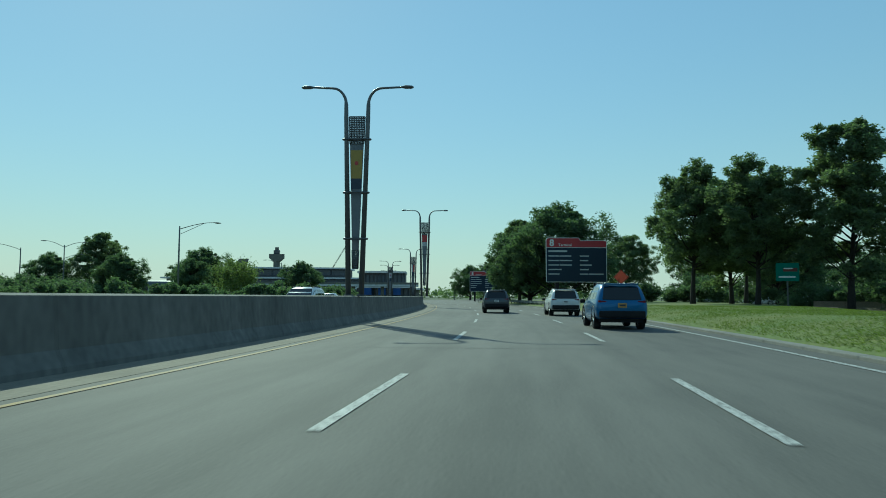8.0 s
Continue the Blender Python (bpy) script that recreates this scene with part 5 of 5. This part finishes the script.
# far woods, one mass of foliage along the horizon
rng = np.random.default_rng(77)
clumps = []
for i in range(420):
    a = rng.uniform(-62, 40)
    d = rng.uniform(520, 900)
    x, y = -20 + d * math.sin(radians(a)), 150 + d * math.cos(radians(a))
    clumps.append((x, y, rng.uniform(1, 6), rng.uniform(4, 8)))
tagged(new("far_woods", leaf_mesh("far_woods", clumps, 60, 2.6, LEAF, rng, 0.8)), "hazy dark green line of far trees", "trees", "", "stuff")
# trees that close the view along the road
for k, x, y, s, t in (("e", -78, 395, 1.0, 10), ("b", -66, 372, 0.9, 60), ("e", -95, 410, 1.0, 130), ("a", -58, 350, 0.85, 20), ("c", -30, 345, 0.9, 220), ("b", -10, 330, 0.85, 300), ("e", -110, 430, 0.95, 200), ("c", -44, 352, 0.9, 80)):
    tree(k, x, y, s, t, "distant dark green tree where the road bends", "distant trees")

# ---- grass blades beside the road ----
def tufts(name, o0, o1, y0, y1, n, seed, z, h, label, lift=None):
    rng = np.random.default_rng(seed)
    ys = rng.uniform(y0, y1, n)
    f = lambda v, y: v(y) if callable(v) else v
    spots = [(f(o0, y) + u * (f(o1, y) - f(o0, y)), y) for y, u in zip(ys, rng.random(n))]
    base = np.array([on_road(o, y, z + (lift(o, y) if lift else 0.0)) for o, y in spots])
    a = rng.uniform(0, 6.28, n)
    d = np.stack([np.cos(a), np.sin(a), np.zeros(n)], 1) * 0.02
    tip = base + np.stack([rng.normal(0, 0.04, n), rng.normal(0, 0.04, n), h * rng.uniform(0.5, 1.3, n)], 1)
    v = np.stack([base - d, base + d, tip], 1).reshape(-1, 3)
    me = bpy.data.meshes.new(name)
    me.from_pydata(v.tolist(), [], np.arange(3 * n).reshape(-1, 3).tolist())
    me.materials.append(BLADE)
    return tagged(new(name, me), label, "grass", "", "stuff")


tufts("grass", lambda y: RAIL_O(y) + 0.4, lambda y: RAIL_O(y) + 7, 5, 110, 36000, 5, 0.13, 0.12, "uneven green grass behind the guard rail")
tufts("grass", lambda y: 8.6, lambda y: RAMP_L(y) - 0.3, 203, 250, 70000, 6, -0.02, 0.06, "short green grass of the island", mound)
tufts("grass", lambda y: RAMP_R(y) + 0.4, lambda y: RAMP_R(y) + 5, 152, 240, 26000, 7, 0.13, 0.08, "short green grass beside the ramp kerb", bank)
....
# Exercise:
Give again exactly the lines running from the beginning of the material above through the line that contains "dark green tree", and leave out every picture.

# Completed exercise:
8.0 s
Continue the Blender Python (bpy) script that recreates this scene with part 5 of 5. This part finishes the script.
# far woods, one mass of foliage along the horizon
rng = np.random.default_rng(77)
clumps = []
for i in range(420):
    a = rng.uniform(-62, 40)
    d = rng.uniform(520, 900)
    x, y = -20 + d * math.sin(radians(a)), 150 + d * math.cos(radians(a))
    clumps.append((x, y, rng.uniform(1, 6), rng.uniform(4, 8)))
tagged(new("far_woods", leaf_mesh("far_woods", clumps, 60, 2.6, LEAF, rng, 0.8)), "hazy dark green line of far trees", "trees", "", "stuff")
# trees that close the view along the road
for k, x, y, s, t in (("e", -78, 395, 1.0, 10), ("b", -66, 372, 0.9, 60), ("e", -95, 410, 1.0, 130), ("a", -58, 350, 0.85, 20), ("c", -30, 345, 0.9, 220), ("b", -10, 330, 0.85, 300), ("e", -110, 430, 0.95, 200), ("c", -44, 352, 0.9, 80)):
    tree(k, x, y, s, t, "distant dark green tree where the road bends", "distant trees")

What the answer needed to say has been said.